Blind World Magazine


Scotland.
Guide Dog wins top prize.





September 08, 2005.
Daily Record, Scotland.



A GUIDE dog has won an award for transforming the life of a blind teenager. Stuart Beveridge, 19, never went out on his own because he was terrified of getting lost.


But all that changed when he got Eamon last summer.


Stuart said: "I used to have a cane, but I never had the confidence to go out. I was frightened of getting lost. I depended on my parents to take me around.


"Since I got the dog, there is a huge difference. Now I'm hardly ever in.


"I know that I am not alone and there is someone looking out for me.


"Everything I couldn't do before, I can do now. I can go places with my friends"I was able to work my way around the shops, the bakers and the high school.


"I'm going to college next Thursday to study business management, so I'm learning the routes all round the college."


Stuart, of Lochgelly, Fife, added: "I couldn't do without Eamon now."


Yesterday, Labrador retriever cross Eamon was named the Life Changing Guide Dog of the Year at the Kennel Club in London.


Stuart, who has been blind since birth, said he and Eamon are a great team.

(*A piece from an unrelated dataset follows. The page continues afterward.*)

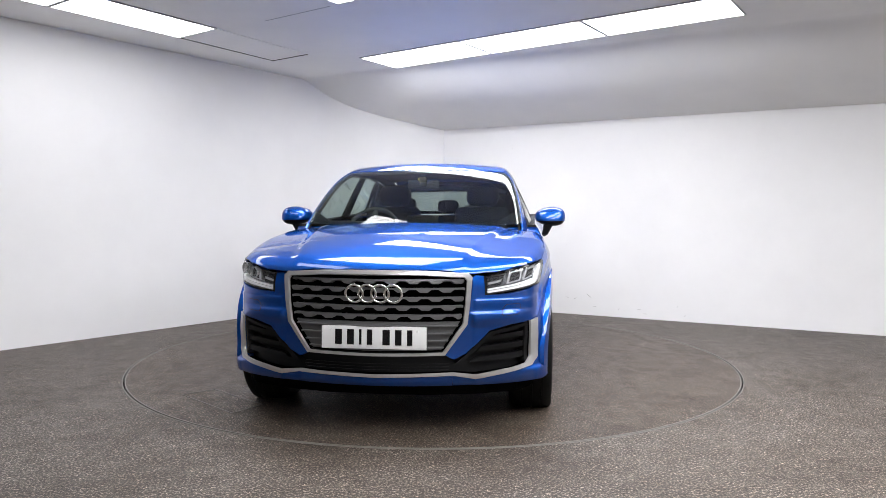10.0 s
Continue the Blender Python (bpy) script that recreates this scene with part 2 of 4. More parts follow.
# ceiling light panels, 0.6 x 1.2 m, in strips, the last two strips as added fill
def light_panel(cx, cy, length, width, ang, lamp):
    root = new("ceiling_light")
    root.matrix_world = pose(cx, cy, CEIL_Z, 0, 0, ang)
    tagged(root, "lit white rectangular ceiling light panel, flush; some are added fill", "ceiling light", "ceiling light strips")
    bm = bmesh.new()
    w, l = width / 2, length / 2
    for sx, sy, ax, ay in ((2 * l, 0.012, 0, w - 0.006), (2 * l, 0.012, 0, -w + 0.006), (0.012, 2 * w - 0.024, l - 0.006, 0), (0.012, 2 * w - 0.024, -l + 0.006, 0)):
        b = box_bm(sx, sy, 0.012, 0, at=(ax, ay, -0.004))
        tmp = bpy.data.meshes.new("tmp")
        b.to_mesh(tmp)
        b.free()
        bm.from_mesh(tmp)
        bpy.data.meshes.remove(tmp)
    part("light_frame", bm, M_SILVER, root, "thin grey metal edge")
    part("diffuser", box_bm(2 * l - 0.026, 2 * w - 0.026, 0.006, at=(0, 0, -0.005)), lamp, root, "glowing white diffuser")
    return root


G1 = Vector((0.587, 0.81, 0))
G2 = Vector((0.81, -0.587, 0))
ANG = math.degrees(math.atan2(-0.587, 0.81))


def grid(e1, e2):
    return G1 * e1 + G2 * e2


def strip(e1, e2, cuts, along, width=0.57, lamp=None):
    """Panels end to end between the cuts; their near-left corner is at e1, e2 of the ceiling grid."""
    for c0, c1 in zip(cuts, cuts[1:]):
        mid_, ln = (c0 + c1) / 2, c1 - c0 - 0.008
        if along == 2:
            p = grid(e1 + width / 2, e2 + mid_)
            light_panel(p.x, p.y, ln, width, ANG, lamp or M_LAMP)
        else:
            p = grid(e1 + mid_, e2 + width / 2)
            light_panel(p.x, p.y, ln, width, ANG + 90, lamp or M_LAMP)


strip(0.85, -1.555, (0, 1.19, 2.36, 3.49), 2)
strip(-0.637, -2.335, (-2.32, -1.13, 0), 1, 0.535, M_LAMP_DIM)
strip(-1.15, -0.486, (0, 0.43, 1.62), 2, 0.58)
strip(-1.70, -0.486, (0, 0.43, 1.62), 2, 0.54)
strip(-2.92, -0.80, (0, 1.19), 2, 0.58, M_LAMP_DIM)
strip(-1.50, 2.08, (-2.4, -1.2, 0, 1.18, 2.0), 1)
# These two strips are added out of view to brighten the floor's right side.
strip(-3.00, 3.30, (-2.4, -1.2, 0, 1.2, 2.4, 3.6), 1)
strip(-1.80, 4.20, (0, 1.2, 2.4), 1)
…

He added: "It took a wee bit of time for us to get used to each other, but every partnership does."


Stuart's only problem now is dealing with two-year-old Eamon's many admirers. He added: "You have a lot of people saying he's cute and there are a lot of people who just cannot resist him. He loves attention, so he is in his element."


Other exceptional guide dogs were honoured at the ceremony yesterday.


A Labrador who pulled his blind owner from the path of an out-of-control car was named Heroic Guide Dog of the Year.


Arthur Griffiths told how his dog Timber saved him when a car crashed as he walked along a pavement in Crewe, Cheshire.


As the car spun towards them, Timber pulled Arthur to safety.


He said: "Timber is my hero and undoubtedly saved my life."


The Guide Dog of the Year title was awarded to Vaughn, for his "outstanding loyalty and devotion" to owner Susan Jones, of Warrington, Cheshire.


Ms Jones, who is visually impaired and is occasionally struck deaf, said: "I rely on my hearing to orientate myself and to lose it suddenly can be very frightening.


"But I know that Vaughn is here to help and guide me in the right direction."


The Exceptional Work award went to golden retriever Vale. She has to remember numerous routes because owner Nicola Cockburn, 27, of Llandudno, Wales, works in a touring theatre company.